CQ TODAY MIDDAY UPDATE
Oct. 29, 2009 – 1:56 p.m.
House Chairmen at Odds Over Consumer Finance Protection Agency
House Financial Services Chairman Barney Frank , D-Mass., is not thrilled with another committee chairman’s planned changes to legislation that would establish a Consumer Financial Protection Agency.
The House Energy and Commerce Committee, led by Henry A. Waxman , D-Calif., planned to mark up legislation Thursday afternoon that would create the agency to oversee consumer-focused financial products such as mortgages and credit cards.
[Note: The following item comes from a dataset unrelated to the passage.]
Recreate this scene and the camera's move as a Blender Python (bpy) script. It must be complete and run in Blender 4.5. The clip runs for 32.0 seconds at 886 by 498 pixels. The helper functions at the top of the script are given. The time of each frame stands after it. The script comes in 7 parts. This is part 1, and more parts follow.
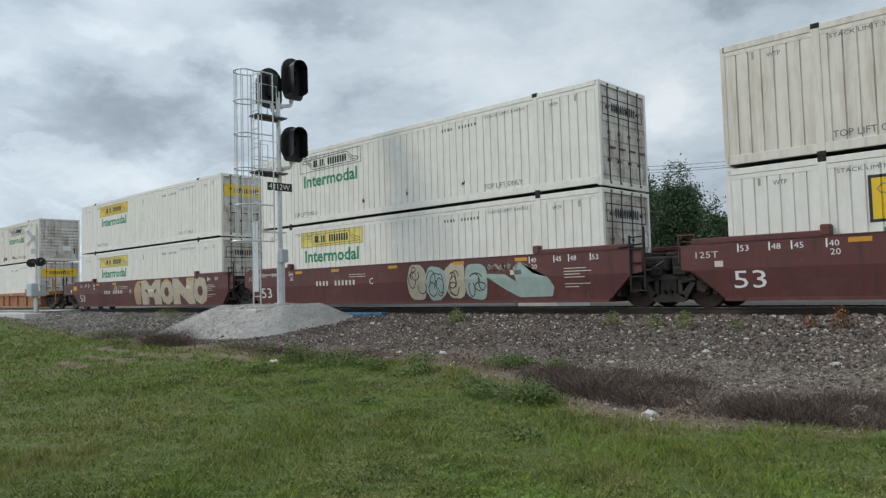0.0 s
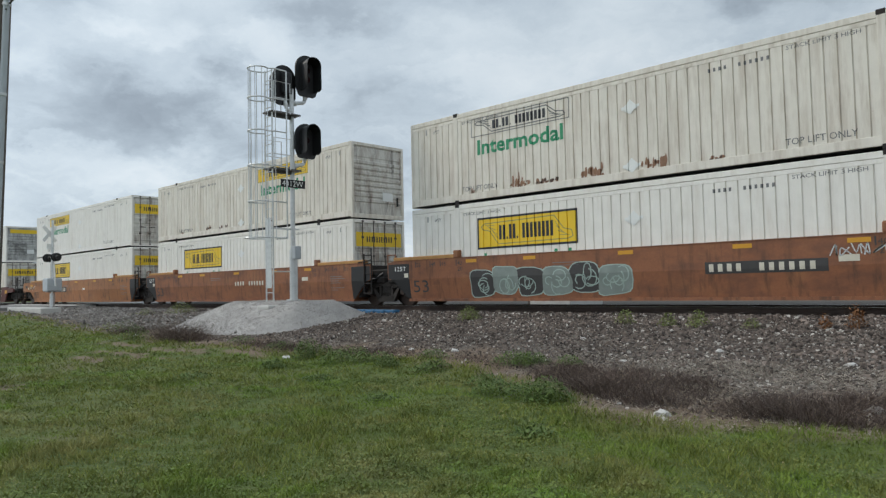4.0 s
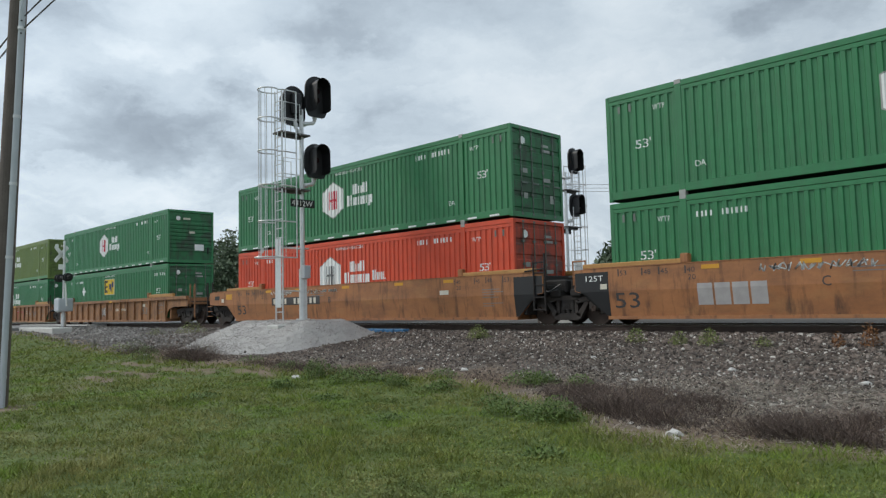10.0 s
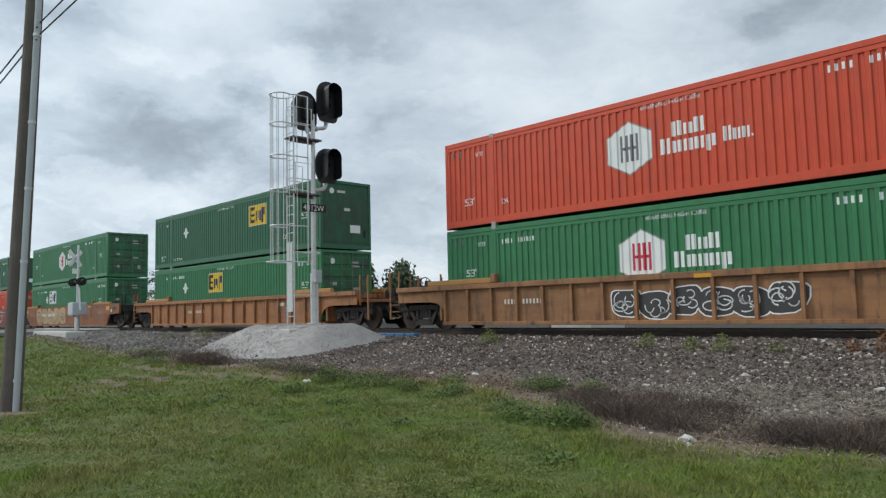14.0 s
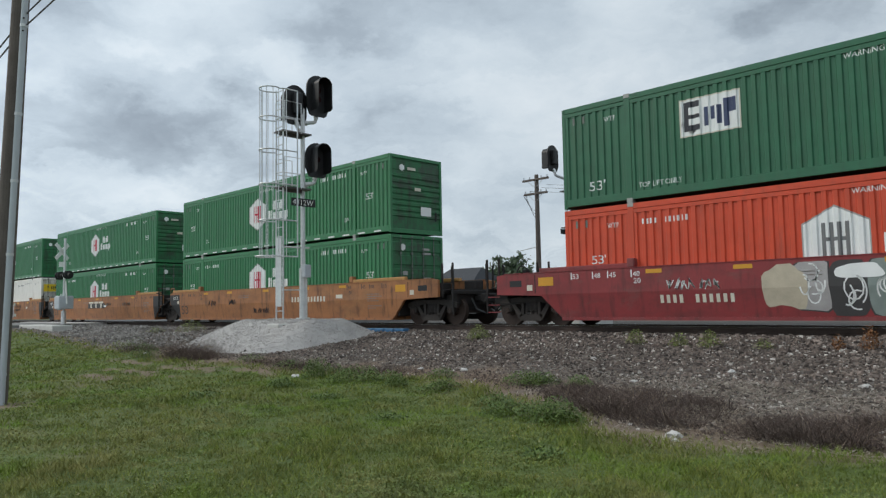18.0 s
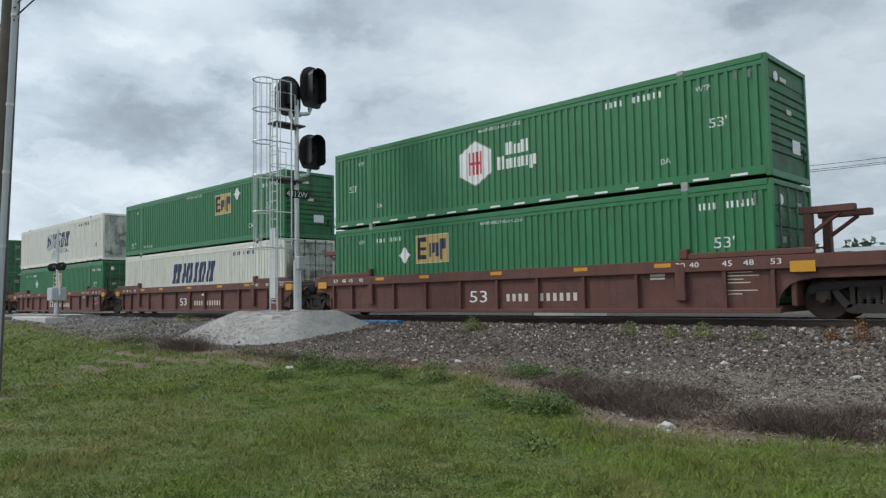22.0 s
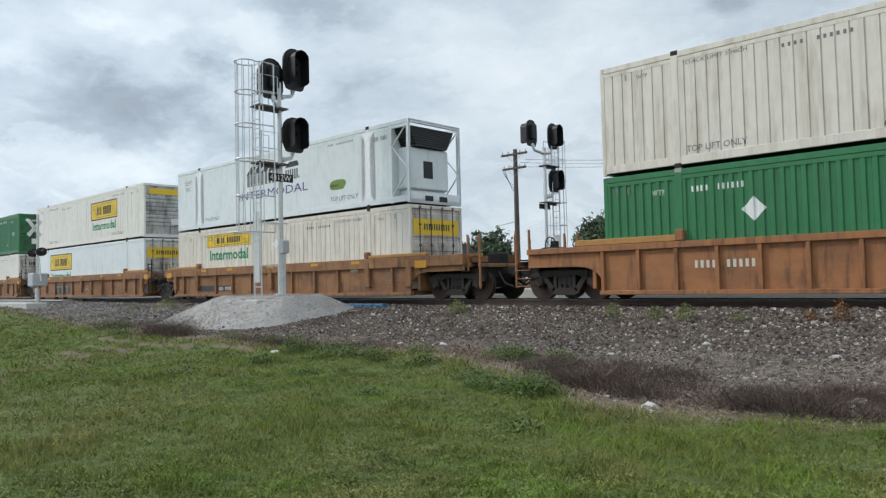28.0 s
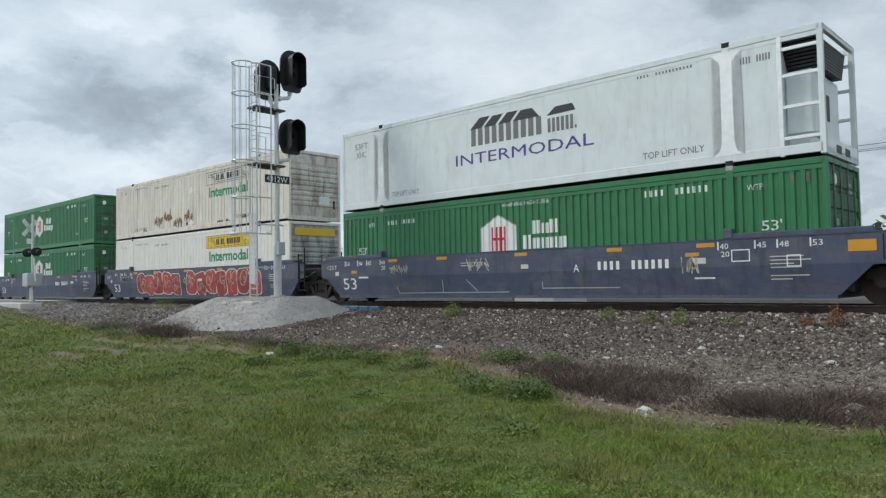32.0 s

A Waxman amendment, with input from ranking Republican Joe L. Barton of Texas, would change how the new agency would be governed. The version of the bill approved by the Financial Services Committee would put a single director in charge of the new agency, but Waxman’s amendment would replace that single director with a five-member bipartisan commission.
Members of the commission would be appointed by the president and confirmed by the Senate.
Frank called the Waxman approach “a big mistake. . . . It would weaken its effectiveness. . . . I don’t understand it.” Frank added that the Obama administration favors a single director.
For his part, Waxman said the amendment had been discussed by staff of the two committees, but he had not consulted directly with Frank. Resolving the competing views of the new agency’s structure may require a vote on the floor, Frank said.
Bipartisan approval of the legislation by Energy and Commerce would be a significant departure from the vote in Frank’s panel, where all but one Republican opposed the consumer finance measure.